One of my favourite experiences of watching these truth-dissemblers at work was when a woman I’d worked with for years quit a job at BMW to move to Audi. Suddenly all-wheel-drive cars were no longer inferior to the one true God of rear-wheel drive. And front-drivers were actually pretty good, after all.

It’s not just the Germans, of course. I’ve looked right into the eyes of a PR person for Mazda and seen not a flicker of doubt as he told me what I absolutely knew at the time was a lie. Mazda was launching a new generation of MX-5 in 2005 when we asked whether they were considering a folding a hard-top for the venerable roadster.

“No way, absolutely not, never,” he wailed. “Our car is all about light weight, shaving every gram. It would be too heavy, it’s not something we’re even considering.” The whoppers were flying faster than in a Burger King kitchen, and yet the folding hard-top that now graces most of the MX-5s sold in this country duly arrived in 2006. As we damn well knew it would.

So why do they lie?

On the one hand, there is justification in keeping a little mystery. Porsche played games for a while about whether it would build the Macan, and what stupid name it would come up with for it, but it’s fair to try and keep the punters interested by playing a bit of a guessing game.

And both VW and Porsche were coy about whether they would or wouldn’t build an MX-5 competitor together.
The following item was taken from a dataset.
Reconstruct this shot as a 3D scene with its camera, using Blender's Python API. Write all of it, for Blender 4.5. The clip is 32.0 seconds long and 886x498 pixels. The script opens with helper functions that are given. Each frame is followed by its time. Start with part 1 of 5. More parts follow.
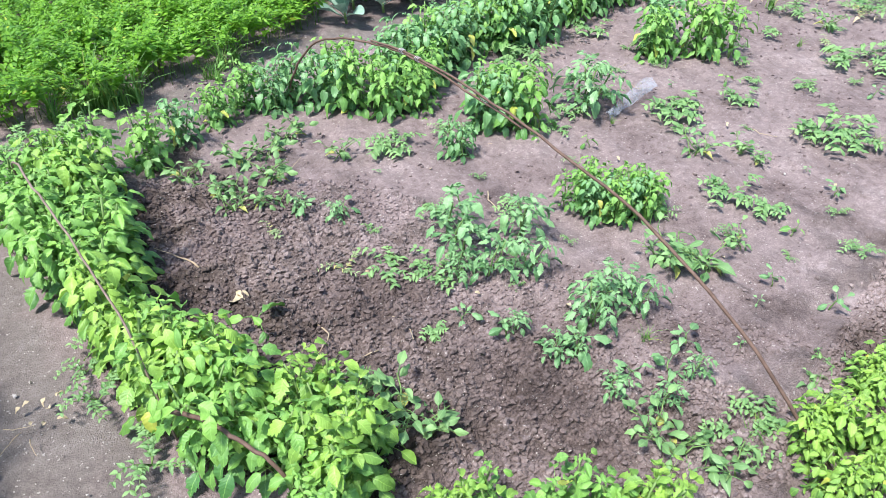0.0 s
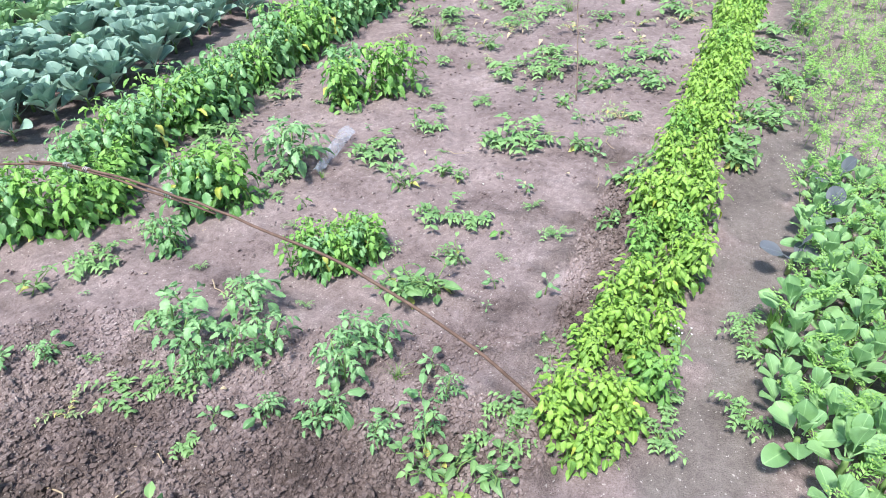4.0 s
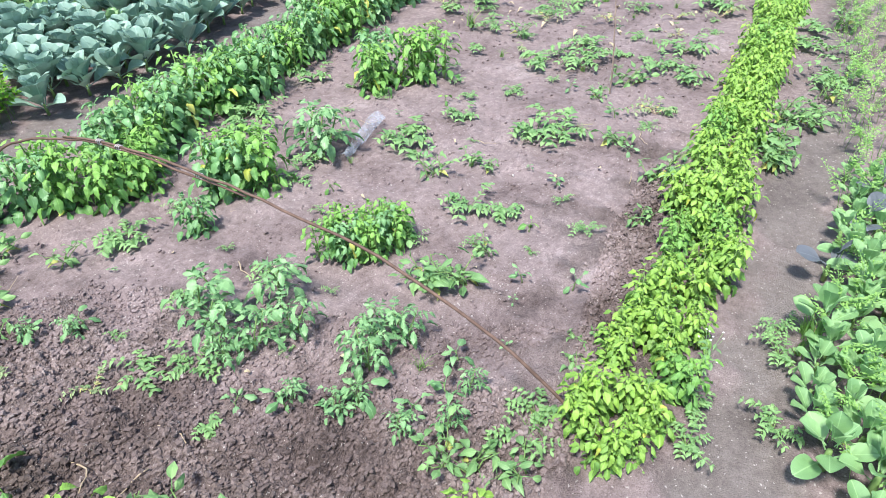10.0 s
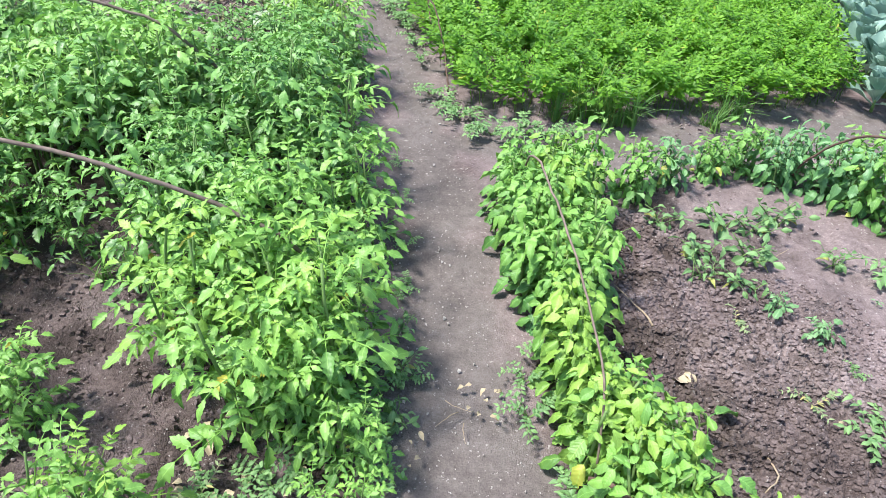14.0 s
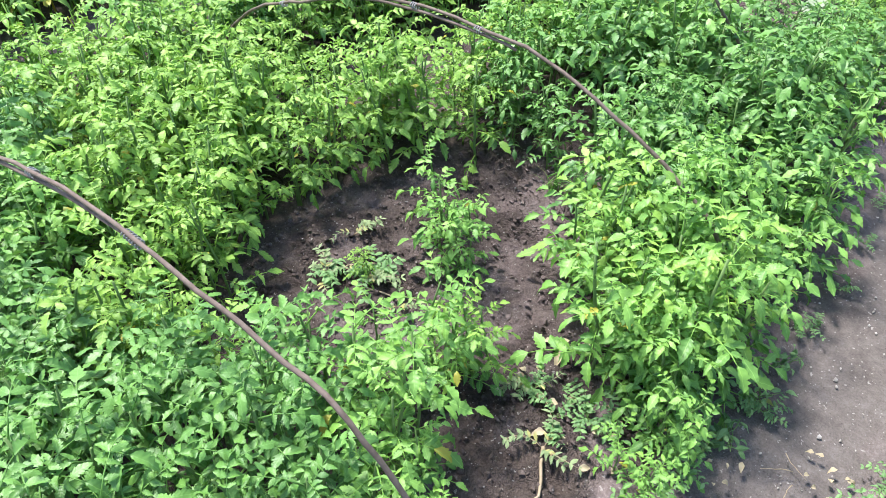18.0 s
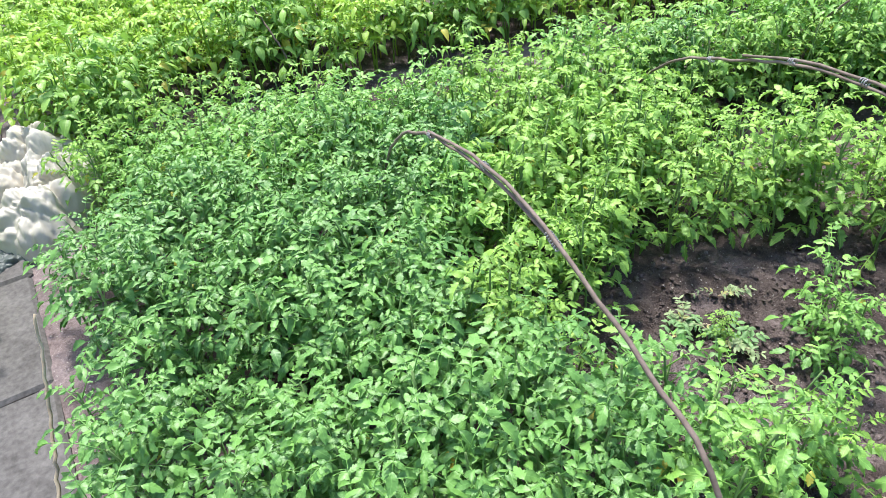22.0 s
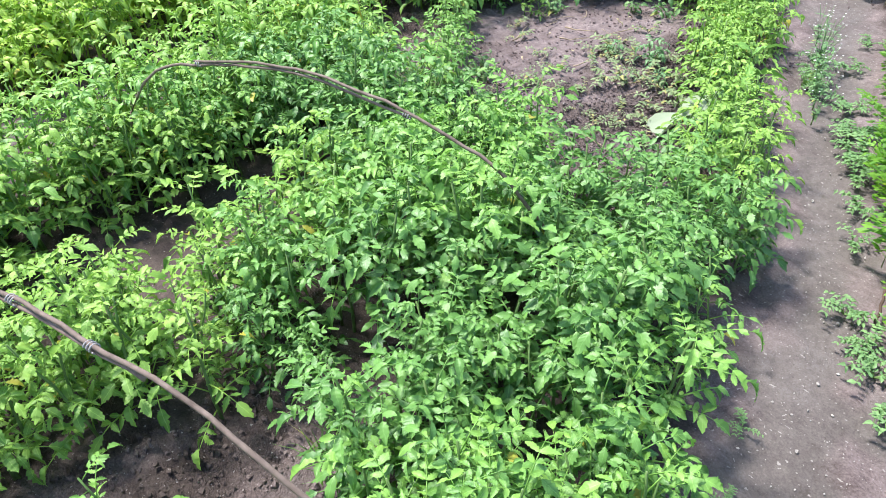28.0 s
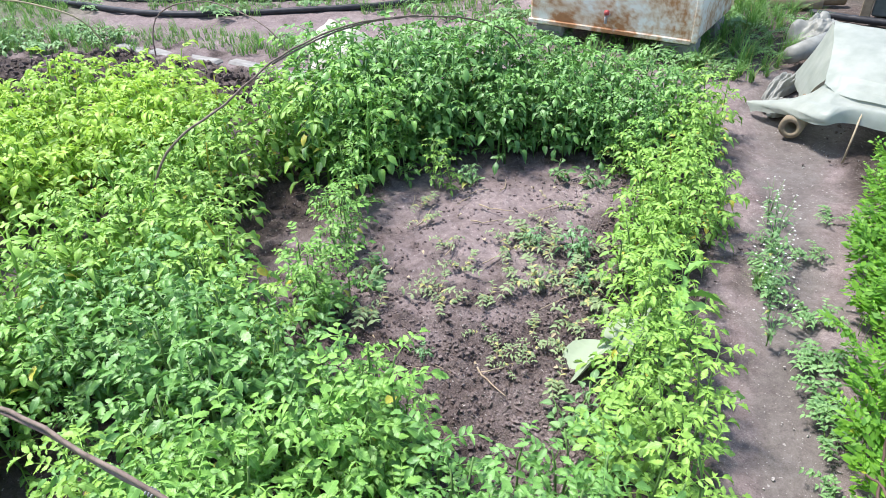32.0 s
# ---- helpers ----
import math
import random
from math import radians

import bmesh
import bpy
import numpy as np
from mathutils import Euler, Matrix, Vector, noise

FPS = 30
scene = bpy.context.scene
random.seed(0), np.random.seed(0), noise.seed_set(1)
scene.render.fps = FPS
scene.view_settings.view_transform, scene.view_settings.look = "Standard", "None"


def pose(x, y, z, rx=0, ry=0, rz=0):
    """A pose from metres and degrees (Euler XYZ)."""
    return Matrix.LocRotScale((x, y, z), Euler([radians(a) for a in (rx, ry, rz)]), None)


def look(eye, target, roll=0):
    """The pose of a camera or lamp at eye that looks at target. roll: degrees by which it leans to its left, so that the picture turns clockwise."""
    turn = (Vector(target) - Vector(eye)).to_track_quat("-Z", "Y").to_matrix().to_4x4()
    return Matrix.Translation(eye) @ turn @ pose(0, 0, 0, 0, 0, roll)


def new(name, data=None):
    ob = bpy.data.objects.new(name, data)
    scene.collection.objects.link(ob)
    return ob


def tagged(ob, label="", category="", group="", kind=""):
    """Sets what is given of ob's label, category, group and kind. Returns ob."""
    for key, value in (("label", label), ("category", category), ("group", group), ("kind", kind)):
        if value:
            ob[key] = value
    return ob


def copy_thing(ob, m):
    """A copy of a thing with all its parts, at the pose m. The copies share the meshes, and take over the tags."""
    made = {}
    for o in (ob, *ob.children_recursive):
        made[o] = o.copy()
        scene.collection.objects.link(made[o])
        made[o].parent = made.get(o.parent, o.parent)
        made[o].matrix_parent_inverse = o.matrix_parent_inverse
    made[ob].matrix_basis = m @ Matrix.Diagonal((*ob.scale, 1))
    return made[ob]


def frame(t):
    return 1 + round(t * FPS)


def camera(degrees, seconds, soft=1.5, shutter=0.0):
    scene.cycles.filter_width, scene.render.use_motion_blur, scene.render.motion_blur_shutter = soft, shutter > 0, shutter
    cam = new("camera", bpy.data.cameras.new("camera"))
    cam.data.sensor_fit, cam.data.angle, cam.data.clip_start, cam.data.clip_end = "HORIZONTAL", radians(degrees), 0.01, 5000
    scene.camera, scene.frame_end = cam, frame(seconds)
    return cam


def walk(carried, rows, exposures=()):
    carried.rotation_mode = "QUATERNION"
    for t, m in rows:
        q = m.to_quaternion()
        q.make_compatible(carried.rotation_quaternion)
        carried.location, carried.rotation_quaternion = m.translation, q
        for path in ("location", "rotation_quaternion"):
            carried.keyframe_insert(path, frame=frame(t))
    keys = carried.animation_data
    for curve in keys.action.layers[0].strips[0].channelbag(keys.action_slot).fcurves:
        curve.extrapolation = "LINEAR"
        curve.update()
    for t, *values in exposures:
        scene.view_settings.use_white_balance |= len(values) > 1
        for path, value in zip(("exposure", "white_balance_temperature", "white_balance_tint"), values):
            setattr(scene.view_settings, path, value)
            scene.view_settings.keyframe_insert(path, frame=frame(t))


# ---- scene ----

A fair enough tactic, because they really hadn’t decided. A Porsche exec recently conceded that the plans were made, and were still in a drawer somewhere, but it had been decided not to go ahead.

Speculation that might harm the company or disappoint the customer is something the PR minders would be paid to quell. But flat out lying about plans for a folding hard-top, when everyone else in the world was already building them and it was clear Mazda would have to? That seems like lying because you either enjoy it, or you’re so secretive you have mental problems. Or perhaps it’s just a Japanese thing.

For BMW, the big lie about going FWD now becomes a real spin challenge. If a front-driver can’t provide ultimate driving pleasure, as they’ve been telling us for years, why should anyone buy a 2 Series?

It will be interesting to watch them come up with an answer. Or a new lie.